● Source material:

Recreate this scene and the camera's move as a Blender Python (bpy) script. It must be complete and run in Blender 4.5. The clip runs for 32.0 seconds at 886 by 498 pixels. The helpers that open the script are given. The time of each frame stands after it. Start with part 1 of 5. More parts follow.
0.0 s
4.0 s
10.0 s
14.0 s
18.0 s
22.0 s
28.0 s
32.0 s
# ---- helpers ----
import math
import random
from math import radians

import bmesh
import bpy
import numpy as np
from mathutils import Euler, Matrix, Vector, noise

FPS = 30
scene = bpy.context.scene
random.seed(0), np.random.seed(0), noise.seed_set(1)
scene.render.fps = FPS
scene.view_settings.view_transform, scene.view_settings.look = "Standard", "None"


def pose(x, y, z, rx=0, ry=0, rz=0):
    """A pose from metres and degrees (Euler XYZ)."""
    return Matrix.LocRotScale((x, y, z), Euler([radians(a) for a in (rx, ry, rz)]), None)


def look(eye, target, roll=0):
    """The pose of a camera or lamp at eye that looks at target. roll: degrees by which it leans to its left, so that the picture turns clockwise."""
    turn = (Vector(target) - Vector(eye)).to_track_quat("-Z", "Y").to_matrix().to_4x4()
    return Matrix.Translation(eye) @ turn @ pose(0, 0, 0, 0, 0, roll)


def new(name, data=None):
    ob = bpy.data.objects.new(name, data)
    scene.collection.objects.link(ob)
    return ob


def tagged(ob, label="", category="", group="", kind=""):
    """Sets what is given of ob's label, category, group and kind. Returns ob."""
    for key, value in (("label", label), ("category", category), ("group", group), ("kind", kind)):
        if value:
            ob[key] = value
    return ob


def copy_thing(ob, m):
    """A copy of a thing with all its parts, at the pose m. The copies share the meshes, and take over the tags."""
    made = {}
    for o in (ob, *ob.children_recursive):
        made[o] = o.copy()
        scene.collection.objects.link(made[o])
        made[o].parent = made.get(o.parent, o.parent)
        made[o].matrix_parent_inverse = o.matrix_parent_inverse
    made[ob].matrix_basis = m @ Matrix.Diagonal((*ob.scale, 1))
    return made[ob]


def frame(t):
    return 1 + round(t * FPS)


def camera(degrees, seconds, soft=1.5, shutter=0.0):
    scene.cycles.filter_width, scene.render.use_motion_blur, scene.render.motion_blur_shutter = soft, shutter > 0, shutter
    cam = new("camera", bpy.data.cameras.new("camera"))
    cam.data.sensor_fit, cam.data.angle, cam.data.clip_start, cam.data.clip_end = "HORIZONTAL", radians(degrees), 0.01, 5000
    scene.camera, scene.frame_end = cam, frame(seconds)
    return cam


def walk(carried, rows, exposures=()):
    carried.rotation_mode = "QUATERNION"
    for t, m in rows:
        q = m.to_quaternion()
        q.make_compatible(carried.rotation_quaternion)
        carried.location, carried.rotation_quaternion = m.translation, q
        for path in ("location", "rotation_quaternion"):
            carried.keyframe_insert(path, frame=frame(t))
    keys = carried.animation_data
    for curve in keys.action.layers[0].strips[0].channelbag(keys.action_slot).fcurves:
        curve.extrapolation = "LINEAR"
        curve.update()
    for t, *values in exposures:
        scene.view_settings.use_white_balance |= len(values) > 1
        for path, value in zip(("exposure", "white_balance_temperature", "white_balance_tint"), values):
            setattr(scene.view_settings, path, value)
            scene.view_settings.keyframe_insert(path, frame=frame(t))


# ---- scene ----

● Your goal: Pull out all lines of the data with the string "keys".

● Reply:
    keys = carried.animation_data
    for curve in keys.action.layers[0].strips[0].channelbag(keys.action_slot).fcurves:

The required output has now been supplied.